»»

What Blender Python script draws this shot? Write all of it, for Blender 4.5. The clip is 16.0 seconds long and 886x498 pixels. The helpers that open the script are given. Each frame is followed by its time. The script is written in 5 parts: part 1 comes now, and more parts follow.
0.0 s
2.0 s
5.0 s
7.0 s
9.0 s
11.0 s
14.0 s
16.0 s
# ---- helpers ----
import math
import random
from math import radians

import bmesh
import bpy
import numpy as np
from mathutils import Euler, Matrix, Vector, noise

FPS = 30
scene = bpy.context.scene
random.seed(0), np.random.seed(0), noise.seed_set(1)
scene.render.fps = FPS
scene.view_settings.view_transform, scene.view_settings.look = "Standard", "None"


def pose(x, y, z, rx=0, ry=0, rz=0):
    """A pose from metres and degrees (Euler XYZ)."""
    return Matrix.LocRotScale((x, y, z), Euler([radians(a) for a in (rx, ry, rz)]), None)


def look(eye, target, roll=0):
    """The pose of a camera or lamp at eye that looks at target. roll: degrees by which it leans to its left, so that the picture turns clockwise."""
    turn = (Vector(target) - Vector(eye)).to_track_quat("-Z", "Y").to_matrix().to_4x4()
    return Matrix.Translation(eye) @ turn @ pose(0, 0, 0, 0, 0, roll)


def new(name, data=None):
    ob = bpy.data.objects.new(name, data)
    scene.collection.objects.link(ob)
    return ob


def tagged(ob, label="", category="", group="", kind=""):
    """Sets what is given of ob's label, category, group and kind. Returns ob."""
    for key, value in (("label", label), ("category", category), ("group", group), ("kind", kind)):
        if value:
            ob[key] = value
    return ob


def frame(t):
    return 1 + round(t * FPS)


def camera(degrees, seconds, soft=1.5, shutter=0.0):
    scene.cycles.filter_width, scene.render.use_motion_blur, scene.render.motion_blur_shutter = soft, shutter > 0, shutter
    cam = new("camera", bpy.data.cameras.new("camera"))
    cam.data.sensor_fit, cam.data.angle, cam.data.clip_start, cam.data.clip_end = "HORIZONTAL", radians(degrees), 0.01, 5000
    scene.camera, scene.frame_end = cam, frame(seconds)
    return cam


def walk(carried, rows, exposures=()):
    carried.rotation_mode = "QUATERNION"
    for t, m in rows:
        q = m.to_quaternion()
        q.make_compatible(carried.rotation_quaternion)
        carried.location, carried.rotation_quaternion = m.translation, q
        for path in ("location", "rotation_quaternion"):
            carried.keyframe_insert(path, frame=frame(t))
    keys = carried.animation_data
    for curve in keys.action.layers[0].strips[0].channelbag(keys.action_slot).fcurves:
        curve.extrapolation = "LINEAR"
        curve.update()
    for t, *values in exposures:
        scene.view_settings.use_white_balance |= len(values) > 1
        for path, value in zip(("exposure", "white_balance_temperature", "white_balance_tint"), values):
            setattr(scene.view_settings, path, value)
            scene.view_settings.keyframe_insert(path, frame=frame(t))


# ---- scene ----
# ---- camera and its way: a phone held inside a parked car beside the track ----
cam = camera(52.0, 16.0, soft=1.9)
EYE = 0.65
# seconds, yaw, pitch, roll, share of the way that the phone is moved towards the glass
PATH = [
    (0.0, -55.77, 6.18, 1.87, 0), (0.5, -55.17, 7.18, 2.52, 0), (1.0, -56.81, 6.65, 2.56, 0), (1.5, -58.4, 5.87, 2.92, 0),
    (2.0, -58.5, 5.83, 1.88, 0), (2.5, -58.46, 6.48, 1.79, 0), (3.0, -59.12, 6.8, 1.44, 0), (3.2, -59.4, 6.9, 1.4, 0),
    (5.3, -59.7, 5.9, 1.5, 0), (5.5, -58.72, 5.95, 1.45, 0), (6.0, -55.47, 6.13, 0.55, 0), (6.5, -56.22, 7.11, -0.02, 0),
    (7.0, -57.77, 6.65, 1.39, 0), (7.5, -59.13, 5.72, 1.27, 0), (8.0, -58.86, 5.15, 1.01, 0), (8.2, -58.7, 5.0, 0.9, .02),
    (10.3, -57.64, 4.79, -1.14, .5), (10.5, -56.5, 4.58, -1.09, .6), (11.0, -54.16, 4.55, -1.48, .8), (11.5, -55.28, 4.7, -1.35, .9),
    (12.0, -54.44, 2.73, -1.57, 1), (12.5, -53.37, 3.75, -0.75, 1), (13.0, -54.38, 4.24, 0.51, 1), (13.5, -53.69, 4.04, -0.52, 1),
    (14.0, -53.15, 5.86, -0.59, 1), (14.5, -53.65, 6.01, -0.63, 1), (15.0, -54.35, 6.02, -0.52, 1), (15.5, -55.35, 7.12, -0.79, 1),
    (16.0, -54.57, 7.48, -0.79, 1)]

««
»»

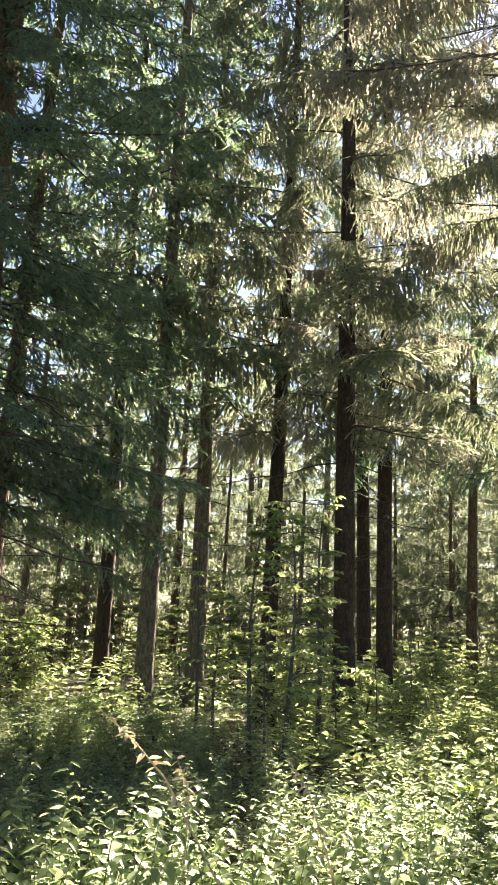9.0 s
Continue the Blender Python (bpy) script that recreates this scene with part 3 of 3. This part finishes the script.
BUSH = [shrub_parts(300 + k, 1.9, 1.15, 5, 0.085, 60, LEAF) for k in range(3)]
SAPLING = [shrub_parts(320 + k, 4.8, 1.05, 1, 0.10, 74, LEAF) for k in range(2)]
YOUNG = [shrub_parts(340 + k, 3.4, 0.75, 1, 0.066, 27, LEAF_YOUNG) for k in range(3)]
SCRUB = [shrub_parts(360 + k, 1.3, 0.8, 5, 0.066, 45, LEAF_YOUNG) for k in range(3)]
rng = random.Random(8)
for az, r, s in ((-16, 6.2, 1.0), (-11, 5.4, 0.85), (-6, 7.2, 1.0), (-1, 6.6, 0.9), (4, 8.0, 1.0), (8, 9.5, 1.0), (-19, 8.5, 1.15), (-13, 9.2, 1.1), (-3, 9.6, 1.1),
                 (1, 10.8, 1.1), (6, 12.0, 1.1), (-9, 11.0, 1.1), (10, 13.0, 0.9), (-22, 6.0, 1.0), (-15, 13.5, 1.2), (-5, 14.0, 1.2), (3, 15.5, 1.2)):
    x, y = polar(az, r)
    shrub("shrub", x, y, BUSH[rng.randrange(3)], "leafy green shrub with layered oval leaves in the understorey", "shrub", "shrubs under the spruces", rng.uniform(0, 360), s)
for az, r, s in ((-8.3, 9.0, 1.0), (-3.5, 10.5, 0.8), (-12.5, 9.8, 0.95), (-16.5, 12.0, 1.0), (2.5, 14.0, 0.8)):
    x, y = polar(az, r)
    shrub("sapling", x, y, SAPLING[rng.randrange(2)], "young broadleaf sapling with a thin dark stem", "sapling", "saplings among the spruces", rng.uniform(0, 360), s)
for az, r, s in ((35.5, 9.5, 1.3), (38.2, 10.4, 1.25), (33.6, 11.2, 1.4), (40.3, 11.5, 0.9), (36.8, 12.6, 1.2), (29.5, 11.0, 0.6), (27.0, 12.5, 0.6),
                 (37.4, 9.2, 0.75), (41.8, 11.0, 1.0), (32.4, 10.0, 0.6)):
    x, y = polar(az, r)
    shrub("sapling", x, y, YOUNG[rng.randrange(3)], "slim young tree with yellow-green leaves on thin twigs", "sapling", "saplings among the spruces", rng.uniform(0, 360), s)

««

◆ TASK ◆
Using the data above, extract exactly the lines from the one that holds "q.make_compatible(carried.rotation_quaternion)" to the one that holds "scene.view_settings.keyframe_insert(path, frame=frame(t))", both ends included, and no others.

◆ WORKED ANSWER ◆
        q.make_compatible(carried.rotation_quaternion)
        carried.location, carried.rotation_quaternion = m.translation, q
        for path in ("location", "rotation_quaternion"):
            carried.keyframe_insert(path, frame=frame(t))
    keys = carried.animation_data
    for curve in keys.action.layers[0].strips[0].channelbag(keys.action_slot).fcurves:
        curve.extrapolation = "LINEAR"
        curve.update()
    for t, *values in exposures:
        scene.view_settings.use_white_balance |= len(values) > 1
        for path, value in zip(("exposure", "white_balance_temperature", "white_balance_tint"), values):
            setattr(scene.view_settings, path, value)
            scene.view_settings.keyframe_insert(path, frame=frame(t))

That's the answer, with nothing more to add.